Problems and prospects: the new IR35 rules
Known as the off-payroll rules, IR35 reforms come into force in the UK on 6 April. Michael Paulin, founder of Wolf IR35 Legal Services, explains the implications for telcos and project-based roles
On 6 April – next month – telecoms businesses will face an unwanted challenge. For the first time, the end-clients of self-employed contractors will be required to determine the tax status of those very freelancers on whom they depend.
The dynamism of the telecoms industry has a corresponding fluidity when it comes to human resources. From corporate governance personnel, to in-house recruitment services, to strategy designers and telecoms investment advisors – the range of project-based roles filled by the self-employed is as wide as the telecoms industry is varied. It is perhaps not always the case that HMRC has a perfect working understanding of the reality of the telecoms industry. The international nature of the business relationships that are involved, including the many and varied third-party and quasi-joint ventures that arise, can have a tendency to cause a degree of confusion and consternation in the minds of the perhaps slightly less imaginative of tax inspectors.
The reliance on independent contractors by many telecom businesses is, in many ways, a reflection of this dynamism. Yet, the new legislative changes may apply an unfortunate handbrake to the previously fast-paced and flexible utilisation of human resource.
The new requirement – set out in of Chapter 10 ITEPA 2003 – will require end-clients of independent contractors to issue what are called ‘status determination statements’ (SDS). An SDS must state whether ‘the condition’ – (namely that set out in section 61M(1)(d) of ITEPA 2003) – is or is not satisfied. To answer this question a hypothetical scenario must be considered: if, instead of a contract between the client and the freelancer’s intermediary (which is usually a limited company) there was instead a contract directly between the client and the freelancer herself, would the freelancer be an employee for income tax purposes based on the terms of that hypothetical contract?
HMRC has constructed an online tool, named Check Employment Status for Tax (CEST), which at least seeks to provide a linear decision-tree type assessment of the contractual position and the engagement in question. The issue is, however, that studies show that in at least 20% of cases it is unable to provide a determination whatsoever. The new legislation requires businesses to take reasonable care in assessing the status of such self-employed contractors, yet in certain circumstances they can be left in the dark even where they have sought to utilise HMRC’s own tool.
Another issue concerns the fact that, at best, CEST provides mere guidance. Telecom businesses ought to respond to the challenge by incorporating the IR35 process into their wider tax strategies, thereby ensuring that they can maintain tax efficiencies and continue to utilise contractors – albeit in a streamlined and insured manner. The reality is that contractors want to continue doing business in their own account. In my experience, there has been a degree of cost-sharing involved as both parties come to terms with the new reality. What is essential is that telecoms clients receive the professional support they need in being able to process the status of their contractors in a streamlined and insured way, in order for both parties to continue doing business with one another with clarity and confidence.

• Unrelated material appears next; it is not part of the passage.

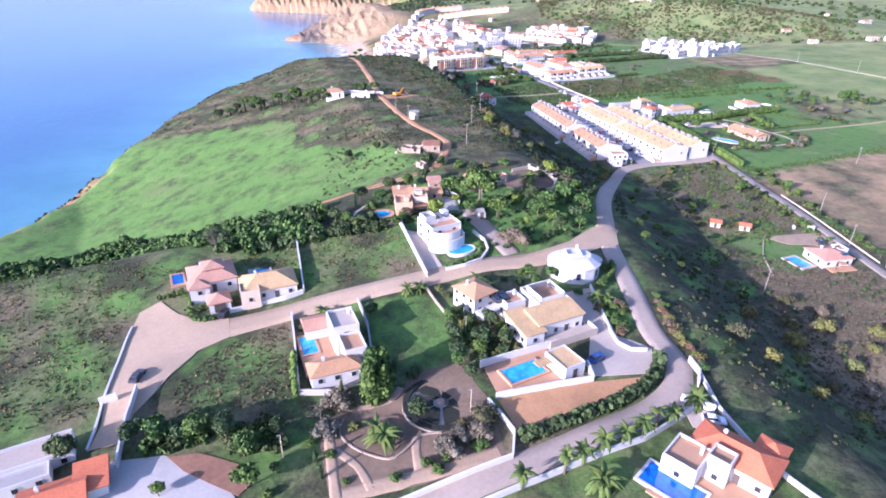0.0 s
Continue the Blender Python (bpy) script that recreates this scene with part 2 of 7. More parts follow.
def land(X, Y):
    valley = 0.8 + 1.2 * smooth(Y, 200, 330) - 7.5 * smooth(Y, 430, 600) - 2.0 * smooth(200 - Y, 0, 160)
    crest = np.interp(Y, [-200, 60, 100, 125, 150, 185, 300, 340, 400, 430, 480, 540, 640], [12, 14, 15, 16.5, 19.5, 22.3, 22.8, 22.8, 22.0, 19.6, 11, 1, -14])
    fall = 0.06 + 0.26 * smooth(Y, 150, 200) - 0.06 * smooth(Y, 240, 340)
    west = np.maximum(crest - fall * np.maximum(0, 50 - X), -16 + 18 * smooth(-Y, -190, -140))
    e0 = np.interp(Y, [60, 140, 200, 250, 300, 420, 560], [84, 94, 84, 96, 104, 108, 74])
    e1 = np.interp(Y, [60, 140, 200, 250, 300, 420, 560], [128, 140, 150, 150, 148, 142, 112])
    e = smooth((X - e0) / (e1 - e0), 0, 1)
    h = np.where(X < 60, west, crest) * (1 - e) + valley * e
    u, v = (X - 580) * 0.78 - (Y - 755) * 0.63, (X - 580) * 0.63 + (Y - 755) * 0.78
    h = h + 37 * np.exp(-(u / 260) ** 2 - (np.where(v < 0, v / 110, v / 200)) ** 2)
    h = h + 22 * np.exp(-((X - 660) / 220) ** 2 - ((Y - 1260) / 200) ** 2)
    h = h + 16 * np.exp(-((X - 190) / 50) ** 2 - ((Y - 990) / 60) ** 2) + 6 * np.exp(-((X - 330) / 160) ** 2 - ((Y - 1400) / 160) ** 2)
    far = smooth(np.hypot(X - 200, Y - 250), 1100, 2400)
    h = h + far * (18 + 34 * waves(X, Y, 1300, 5) + 8 * waves(X, Y, 400, 6))
    h = h + 0.35 * waves(X, Y, 26, 2) * (X < 110) + 0.5 * waves(X, Y, 90, 3)
    d = sea_distance(X, Y)
    beach = smooth(X * 0.5 + Y, 590, 632) * (1 - smooth(Y, 905, 940))
    steep = np.where(d < 14, 0.10 * d, 1.4 + 0.27 * (d - 14))
    rugged = smooth(Y, 880, 930)
    gully = np.abs(waves(X, Y, 70, 8)) * (5 + 1.5 * rugged) + np.abs(waves(X, Y, 30, 9)) * (2.5 + 3.5 * rugged) + np.abs(waves(X, Y, 13, 10)) * (1 + 2.2 * rugged)
    ledge = d - gully * smooth(d, 2, 22) + 3
    cliff = (1.5 - 0.75 * smooth(Y, 890, 930) * (1 - smooth(Y, 1000, 1100))) * np.maximum(ledge, -3)
    shore = SEA + np.where(d < 0, np.maximum(-6, 0.3 * d), beach * steep + (1 - beach) * cliff)
    k = 4.0
    low = -k * np.logaddexp(-h / k, -shore / k)
    return np.where(d < -2, np.minimum(shore, h), low), d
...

It is a cliché, but as people return to the office and the economy reopens, now is the time to take practical steps to prepare for the new legislation. The alternative is for a busy telecoms operator to find itself on the hook for PAYE and NI deductions that no party in the contractual chain ever envisaged would be a commercial reality. By taking steps to ensure that legal advice and technological streamlining can occur hand-in-hand, the reality is that the impact of the new legislation can be robustly minimised.